The budget dedicates $160 million to youth sports in Los Angeles and Wasserman said the Games venue plan remains unchanged from the one the International Olympic Committee approved in awarding the Games to the city in 2017.

“Nothing changed,” Wasserman said. “Were operating for four more years and we are investing $160 million into youth sports in the city of Los Angeles and thats it. Nothing else has changed.”

The adjusted budget also lists $615.9 million for contingencies, including a city council mandated $270 million fund for cost overruns, up from $250 million in the 2017 budget.

The KPMG budget review, paid for by the organizing committee, was a condition of an agreement between LA 2024 and the city.

The budget continues to reflect LA 2028s reliance on venues and infrastructure that are already in place or previously funded allowing the organizing committee to avoid the construction costs have led to massive cost overruns for recent Games.

“Were not hiring people to manage construction and development,” Wasserman said. “We hire people who can generate revenue and create the success that we project that were going to have.”

LA 2028 will receive $2 billion from the IOC, up from $1.8 billion listed in the 2017 budget. The IOC will have a direct contribution of $898 million. Another $637 million will come from top IOC corporate sponsors.

LA 2028 projects $2.5 billion in domestic sponsorship and $1.9 billion in ticketing and hospitality.
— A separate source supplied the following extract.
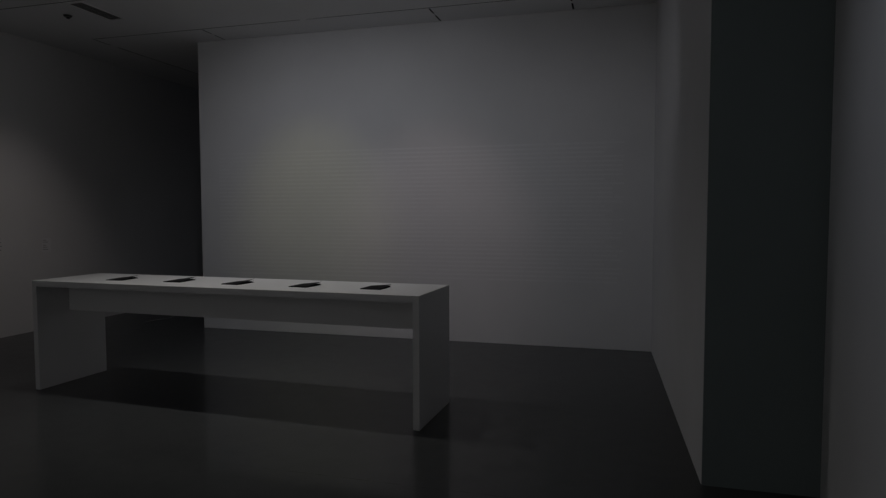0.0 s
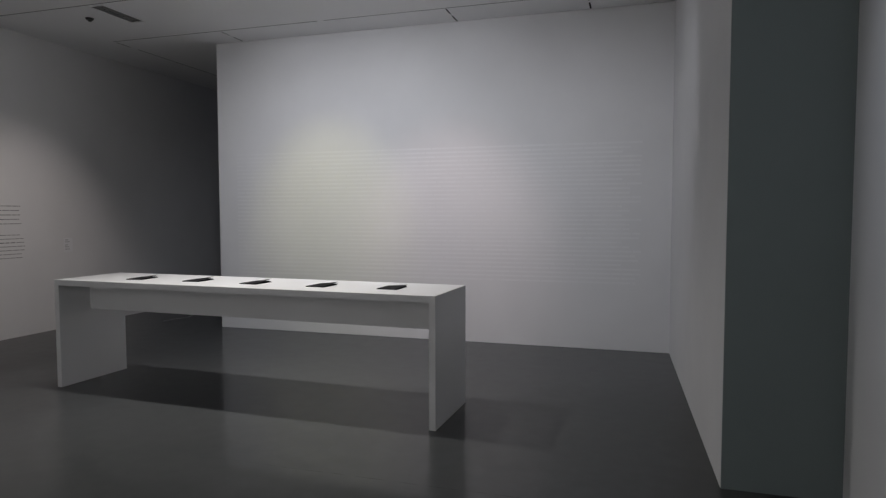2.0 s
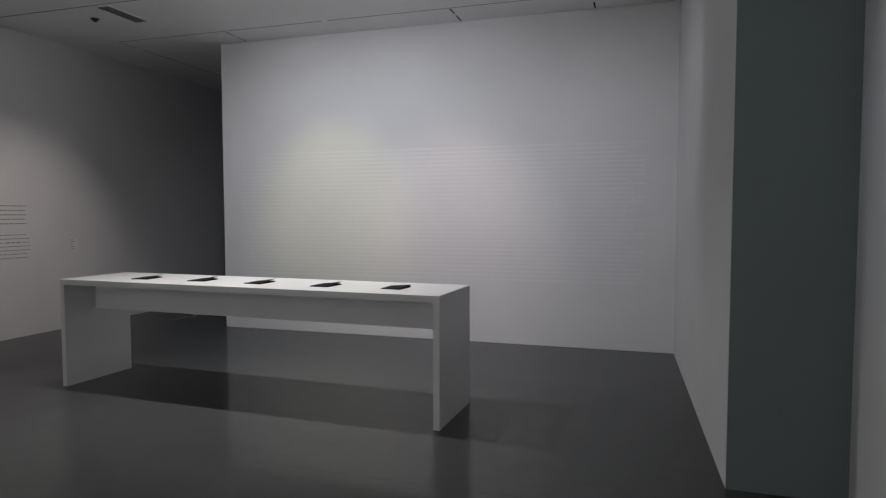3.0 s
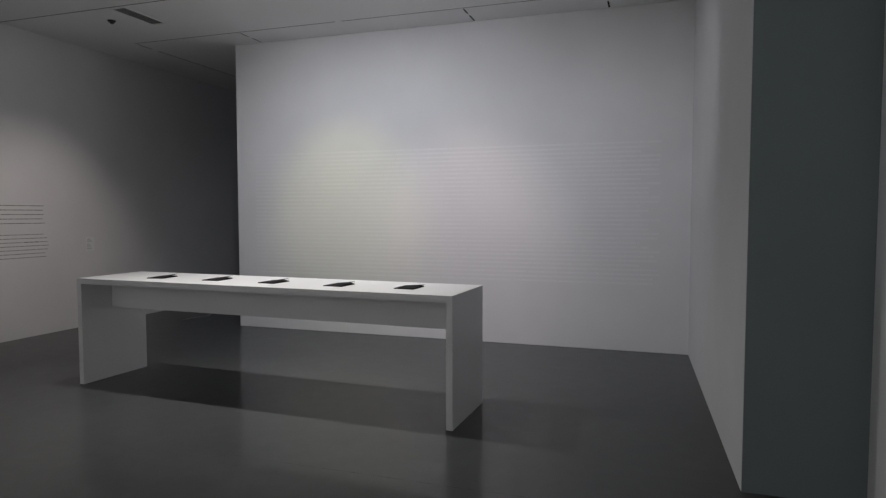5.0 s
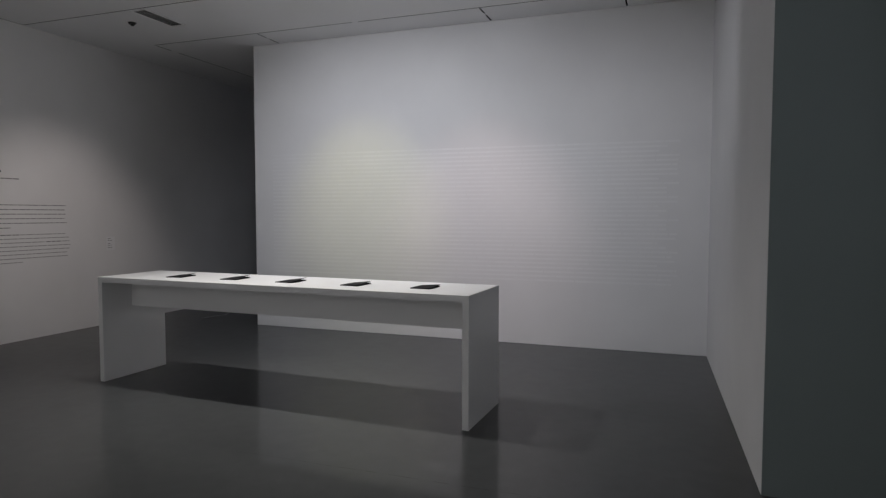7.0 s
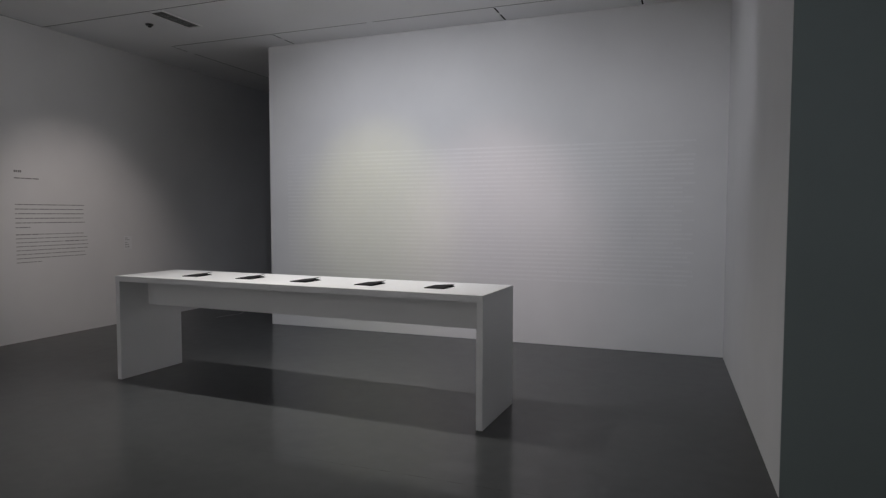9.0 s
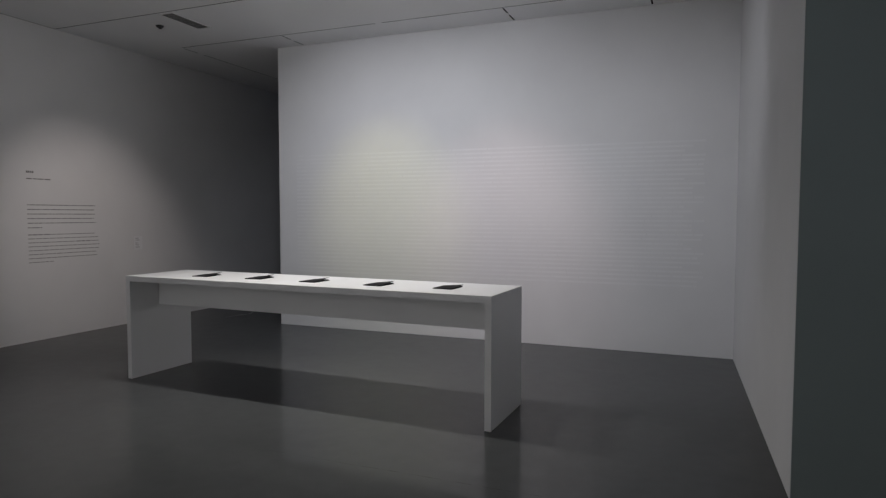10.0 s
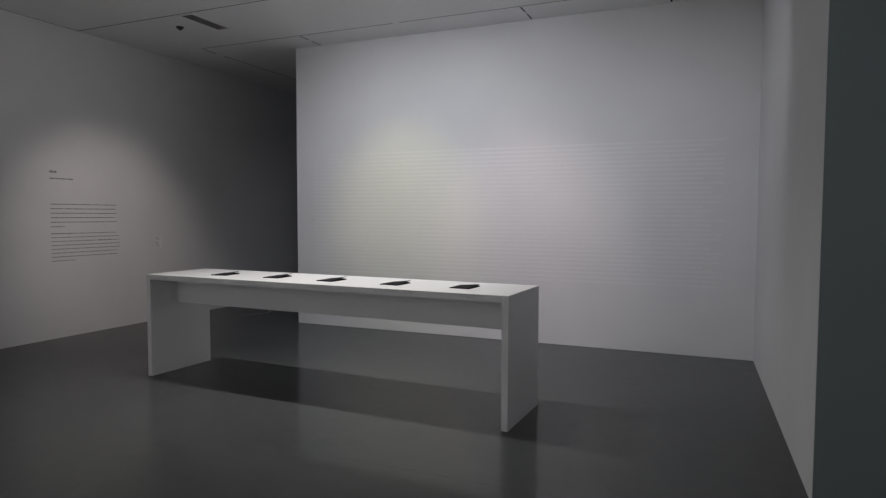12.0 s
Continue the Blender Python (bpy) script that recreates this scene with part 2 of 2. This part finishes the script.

NBC Universal and LA 2028 announced an agreement earlier this month in which the media company and organizing committee will sell media and sponsorship deals in tandem starting in 2021.

“People are excited about the opportunity to bring the Olympics back to the United States for the first time in a generation and I think the approach, the set of assets we are going to market with have been met with great enthusiasm and I think well be public with some very exciting results here over the summer time,” Wasserman said. “But I would say that with our relationship with NBC is a great first validation about how excited the marketplace is about the opportunity.”